Task requirements: Reproduce the material word for word; the images stay out.
________________
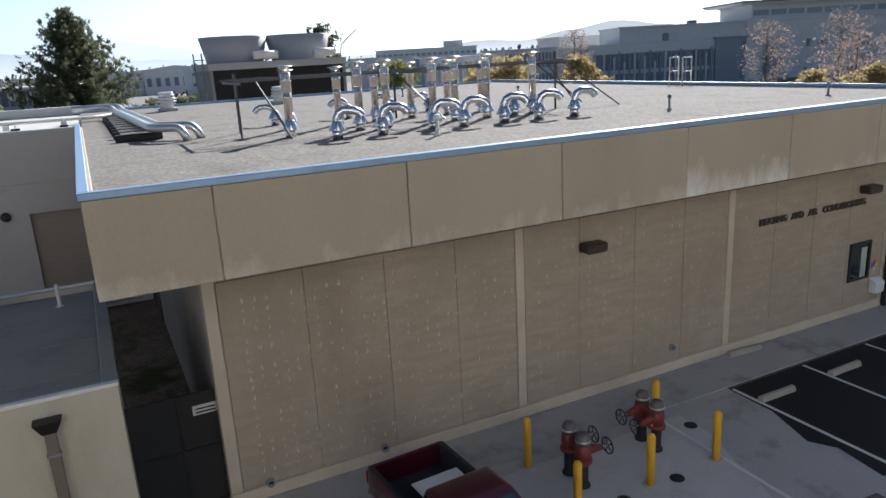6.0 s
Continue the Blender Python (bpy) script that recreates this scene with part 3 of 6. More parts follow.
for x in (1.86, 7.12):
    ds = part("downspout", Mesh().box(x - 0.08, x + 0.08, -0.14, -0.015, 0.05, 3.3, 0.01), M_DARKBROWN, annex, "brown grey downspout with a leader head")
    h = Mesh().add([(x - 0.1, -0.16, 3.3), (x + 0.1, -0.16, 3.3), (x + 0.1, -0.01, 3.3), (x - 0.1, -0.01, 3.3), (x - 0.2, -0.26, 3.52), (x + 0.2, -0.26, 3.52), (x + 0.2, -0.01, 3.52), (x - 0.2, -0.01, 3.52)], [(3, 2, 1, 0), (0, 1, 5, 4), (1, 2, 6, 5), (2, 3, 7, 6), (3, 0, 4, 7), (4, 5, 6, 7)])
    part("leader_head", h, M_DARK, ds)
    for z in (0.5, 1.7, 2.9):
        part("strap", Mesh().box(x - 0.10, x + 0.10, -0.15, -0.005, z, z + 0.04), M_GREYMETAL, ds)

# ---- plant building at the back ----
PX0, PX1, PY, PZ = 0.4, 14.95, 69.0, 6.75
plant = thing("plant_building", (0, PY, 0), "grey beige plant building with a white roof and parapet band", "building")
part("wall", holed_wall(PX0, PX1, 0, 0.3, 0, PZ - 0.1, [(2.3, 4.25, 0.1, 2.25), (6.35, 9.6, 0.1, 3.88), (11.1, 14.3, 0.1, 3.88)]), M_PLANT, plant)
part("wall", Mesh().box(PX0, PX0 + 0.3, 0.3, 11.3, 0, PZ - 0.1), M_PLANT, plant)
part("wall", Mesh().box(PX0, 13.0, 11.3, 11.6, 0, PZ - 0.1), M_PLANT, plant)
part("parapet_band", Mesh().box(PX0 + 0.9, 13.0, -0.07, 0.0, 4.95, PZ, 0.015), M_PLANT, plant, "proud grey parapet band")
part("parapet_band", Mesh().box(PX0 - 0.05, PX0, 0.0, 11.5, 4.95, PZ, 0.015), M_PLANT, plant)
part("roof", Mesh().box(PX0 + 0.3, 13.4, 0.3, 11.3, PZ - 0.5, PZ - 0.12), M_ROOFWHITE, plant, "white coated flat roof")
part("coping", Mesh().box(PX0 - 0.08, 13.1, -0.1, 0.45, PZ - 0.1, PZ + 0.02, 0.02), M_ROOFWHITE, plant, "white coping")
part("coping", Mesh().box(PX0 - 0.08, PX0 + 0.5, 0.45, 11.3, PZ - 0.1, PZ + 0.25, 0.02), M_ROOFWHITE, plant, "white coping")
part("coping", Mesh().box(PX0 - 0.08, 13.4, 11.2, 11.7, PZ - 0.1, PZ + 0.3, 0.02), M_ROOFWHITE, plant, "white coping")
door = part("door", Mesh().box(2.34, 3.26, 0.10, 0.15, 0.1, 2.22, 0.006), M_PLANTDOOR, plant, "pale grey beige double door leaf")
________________
Response to this task:
6.0 s
Continue the Blender Python (bpy) script that recreates this scene with part 3 of 6. More parts follow.
for x in (1.86, 7.12):
    ds = part("downspout", Mesh().box(x - 0.08, x + 0.08, -0.14, -0.015, 0.05, 3.3, 0.01), M_DARKBROWN, annex, "brown grey downspout with a leader head")
    h = Mesh().add([(x - 0.1, -0.16, 3.3), (x + 0.1, -0.16, 3.3), (x + 0.1, -0.01, 3.3), (x - 0.1, -0.01, 3.3), (x - 0.2, -0.26, 3.52), (x + 0.2, -0.26, 3.52), (x + 0.2, -0.01, 3.52), (x - 0.2, -0.01, 3.52)], [(3, 2, 1, 0), (0, 1, 5, 4), (1, 2, 6, 5), (2, 3, 7, 6), (3, 0, 4, 7), (4, 5, 6, 7)])
    part("leader_head", h, M_DARK, ds)
    for z in (0.5, 1.7, 2.9):
        part("strap", Mesh().box(x - 0.10, x + 0.10, -0.15, -0.005, z, z + 0.04), M_GREYMETAL, ds)

# ---- plant building at the back ----
PX0, PX1, PY, PZ = 0.4, 14.95, 69.0, 6.75
plant = thing("plant_building", (0, PY, 0), "grey beige plant building with a white roof and parapet band", "building")
part("wall", holed_wall(PX0, PX1, 0, 0.3, 0, PZ - 0.1, [(2.3, 4.25, 0.1, 2.25), (6.35, 9.6, 0.1, 3.88), (11.1, 14.3, 0.1, 3.88)]), M_PLANT, plant)
part("wall", Mesh().box(PX0, PX0 + 0.3, 0.3, 11.3, 0, PZ - 0.1), M_PLANT, plant)
part("wall", Mesh().box(PX0, 13.0, 11.3, 11.6, 0, PZ - 0.1), M_PLANT, plant)
part("parapet_band", Mesh().box(PX0 + 0.9, 13.0, -0.07, 0.0, 4.95, PZ, 0.015), M_PLANT, plant, "proud grey parapet band")
part("parapet_band", Mesh().box(PX0 - 0.05, PX0, 0.0, 11.5, 4.95, PZ, 0.015), M_PLANT, plant)
part("roof", Mesh().box(PX0 + 0.3, 13.4, 0.3, 11.3, PZ - 0.5, PZ - 0.12), M_ROOFWHITE, plant, "white coated flat roof")
part("coping", Mesh().box(PX0 - 0.08, 13.1, -0.1, 0.45, PZ - 0.1, PZ + 0.02, 0.02), M_ROOFWHITE, plant, "white coping")
part("coping", Mesh().box(PX0 - 0.08, PX0 + 0.5, 0.45, 11.3, PZ - 0.1, PZ + 0.25, 0.02), M_ROOFWHITE, plant, "white coping")
part("coping", Mesh().box(PX0 - 0.08, 13.4, 11.2, 11.7, PZ - 0.1, PZ + 0.3, 0.02), M_ROOFWHITE, plant, "white coping")
door = part("door", Mesh().box(2.34, 3.26, 0.10, 0.15, 0.1, 2.22, 0.006), M_PLANTDOOR, plant, "pale grey beige double door leaf")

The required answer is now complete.